Exercise objective:
Across the listing below, count the lines that mention the string "carried". Reply with the figure only.

╭─ Given material

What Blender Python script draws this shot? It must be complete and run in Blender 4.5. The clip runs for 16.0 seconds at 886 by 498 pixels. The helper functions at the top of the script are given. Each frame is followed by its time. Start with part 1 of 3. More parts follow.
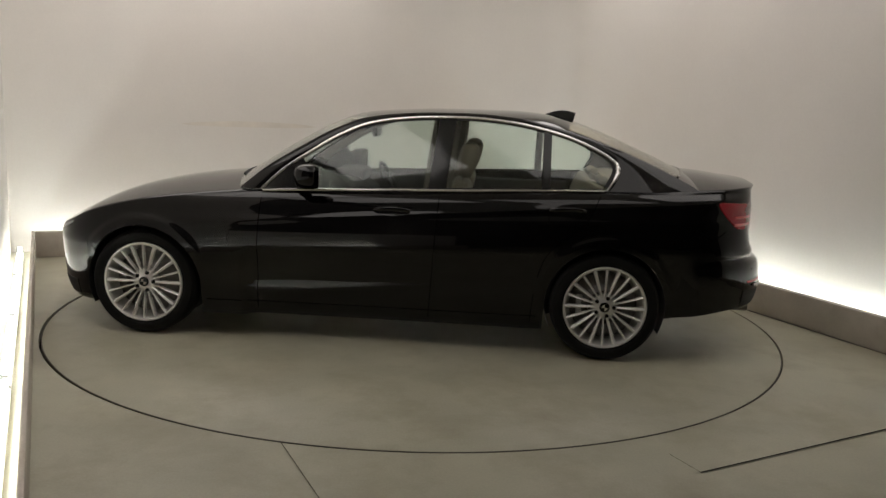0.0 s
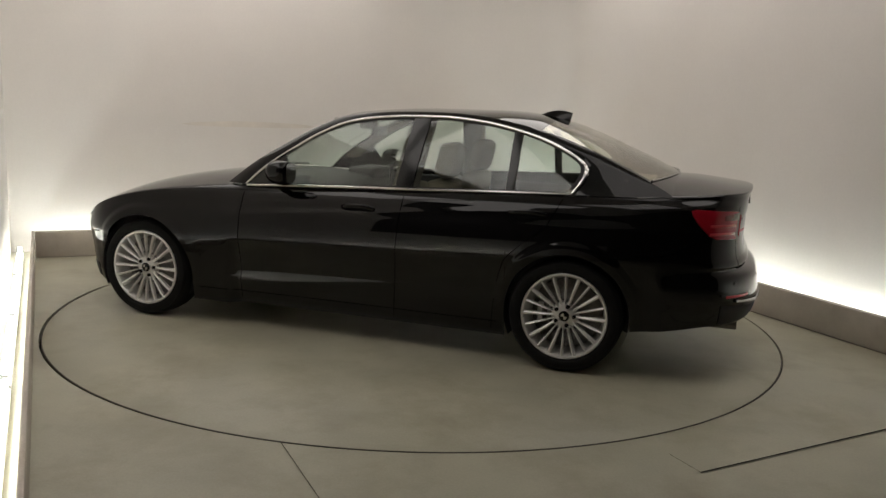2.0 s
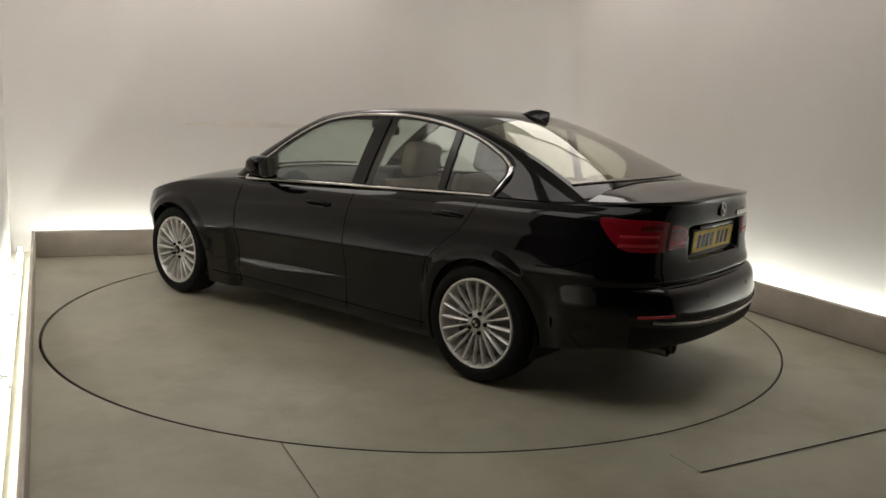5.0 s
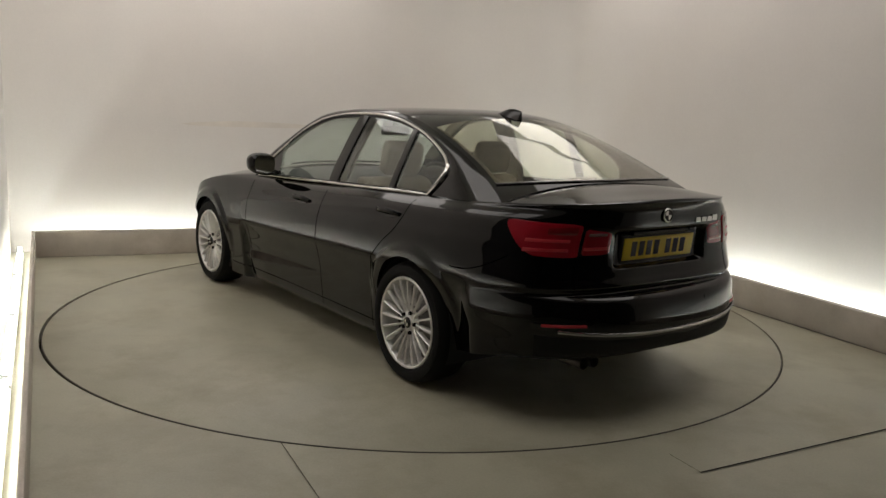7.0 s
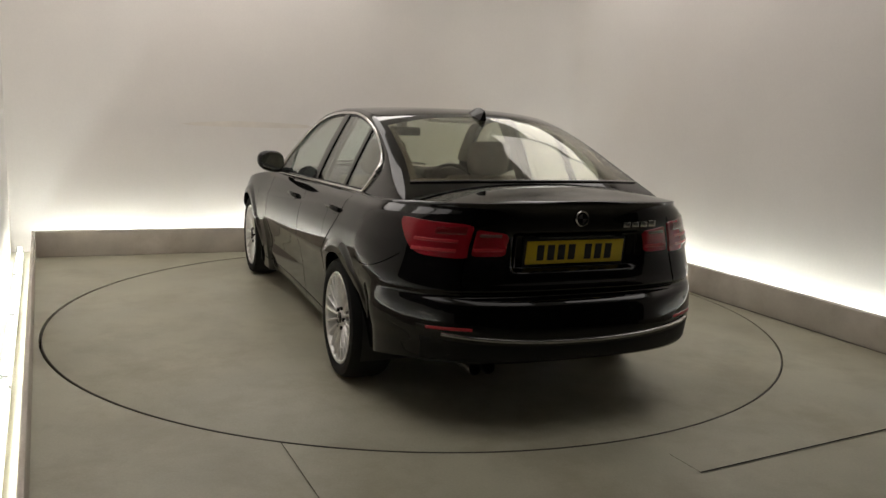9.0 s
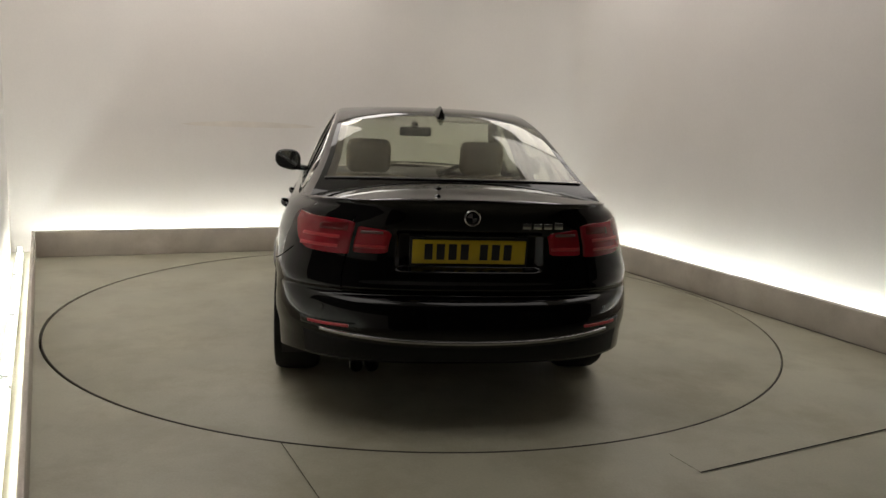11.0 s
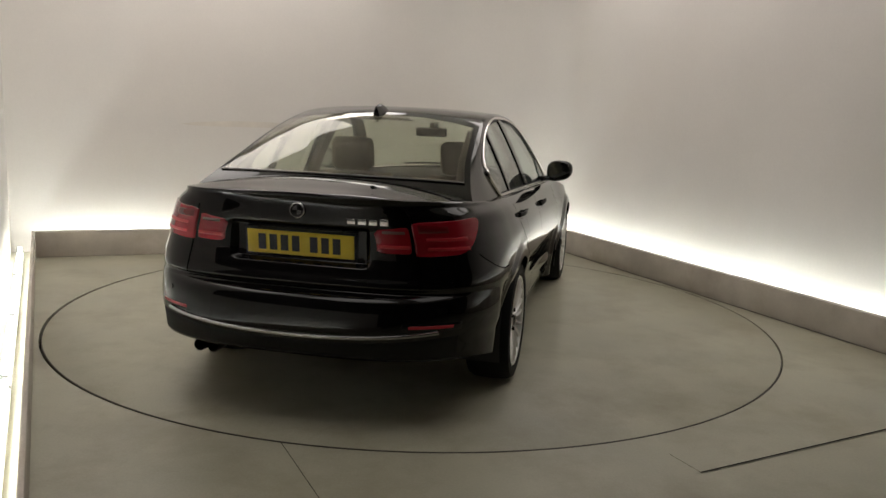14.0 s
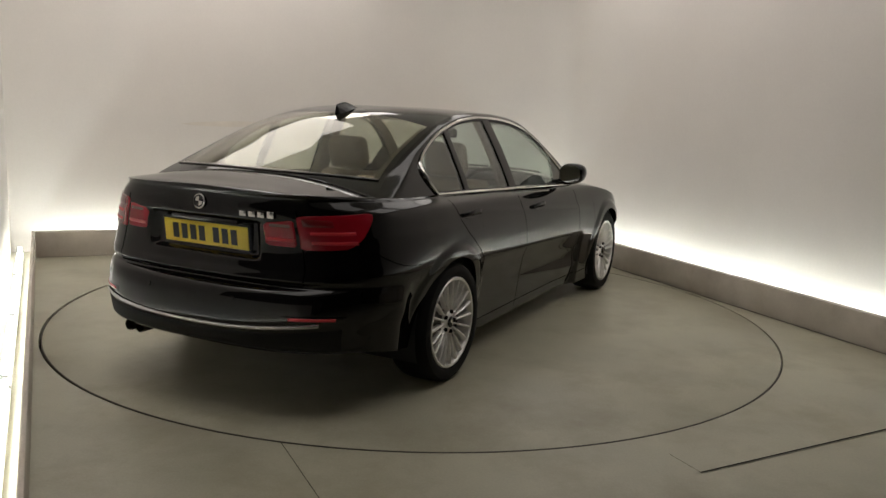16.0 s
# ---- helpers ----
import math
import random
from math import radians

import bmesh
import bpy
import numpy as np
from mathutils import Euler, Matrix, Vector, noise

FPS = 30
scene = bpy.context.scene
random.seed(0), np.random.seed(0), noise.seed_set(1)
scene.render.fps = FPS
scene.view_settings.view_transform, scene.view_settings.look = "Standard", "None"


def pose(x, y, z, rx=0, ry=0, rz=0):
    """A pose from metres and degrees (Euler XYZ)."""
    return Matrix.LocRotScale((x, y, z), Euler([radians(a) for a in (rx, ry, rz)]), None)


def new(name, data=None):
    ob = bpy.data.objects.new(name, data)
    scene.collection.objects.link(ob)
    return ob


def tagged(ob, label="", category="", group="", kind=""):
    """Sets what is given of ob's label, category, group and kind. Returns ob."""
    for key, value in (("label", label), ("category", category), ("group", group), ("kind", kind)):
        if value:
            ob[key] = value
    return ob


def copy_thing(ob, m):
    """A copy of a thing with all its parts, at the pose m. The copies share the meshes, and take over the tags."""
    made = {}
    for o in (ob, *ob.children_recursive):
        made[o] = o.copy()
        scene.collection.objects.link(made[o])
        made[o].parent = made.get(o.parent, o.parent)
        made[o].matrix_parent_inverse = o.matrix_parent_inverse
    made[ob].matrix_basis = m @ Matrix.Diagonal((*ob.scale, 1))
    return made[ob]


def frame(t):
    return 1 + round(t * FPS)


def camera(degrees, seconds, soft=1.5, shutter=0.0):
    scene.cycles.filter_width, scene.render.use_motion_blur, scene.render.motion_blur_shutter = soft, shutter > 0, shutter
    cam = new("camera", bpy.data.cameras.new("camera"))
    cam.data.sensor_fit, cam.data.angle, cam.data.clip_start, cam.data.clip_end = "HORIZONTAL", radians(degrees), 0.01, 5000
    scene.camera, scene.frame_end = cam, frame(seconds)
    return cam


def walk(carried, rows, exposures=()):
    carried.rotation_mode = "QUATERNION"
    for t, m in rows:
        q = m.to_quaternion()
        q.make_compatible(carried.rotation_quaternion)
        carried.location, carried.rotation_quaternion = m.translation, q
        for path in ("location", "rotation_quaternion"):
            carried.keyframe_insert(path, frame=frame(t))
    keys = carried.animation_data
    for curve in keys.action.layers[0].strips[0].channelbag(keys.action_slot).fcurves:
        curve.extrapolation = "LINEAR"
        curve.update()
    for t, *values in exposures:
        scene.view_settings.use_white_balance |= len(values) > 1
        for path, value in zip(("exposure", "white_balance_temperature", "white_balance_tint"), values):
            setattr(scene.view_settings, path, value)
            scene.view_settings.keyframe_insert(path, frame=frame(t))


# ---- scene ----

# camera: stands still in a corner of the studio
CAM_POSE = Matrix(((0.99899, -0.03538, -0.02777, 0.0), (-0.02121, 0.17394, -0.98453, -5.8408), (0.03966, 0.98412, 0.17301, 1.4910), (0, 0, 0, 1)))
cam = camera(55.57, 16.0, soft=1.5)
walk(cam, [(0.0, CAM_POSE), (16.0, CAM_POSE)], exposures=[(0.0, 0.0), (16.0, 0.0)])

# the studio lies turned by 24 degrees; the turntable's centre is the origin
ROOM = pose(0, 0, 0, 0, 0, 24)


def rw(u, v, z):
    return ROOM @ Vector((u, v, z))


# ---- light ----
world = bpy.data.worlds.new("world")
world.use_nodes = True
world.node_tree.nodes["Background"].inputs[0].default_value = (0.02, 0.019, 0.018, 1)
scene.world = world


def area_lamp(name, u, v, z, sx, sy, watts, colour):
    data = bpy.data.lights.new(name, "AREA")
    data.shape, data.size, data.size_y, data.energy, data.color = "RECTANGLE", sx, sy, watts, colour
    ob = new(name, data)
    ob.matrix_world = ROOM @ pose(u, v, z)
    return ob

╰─

Result for this exercise:
6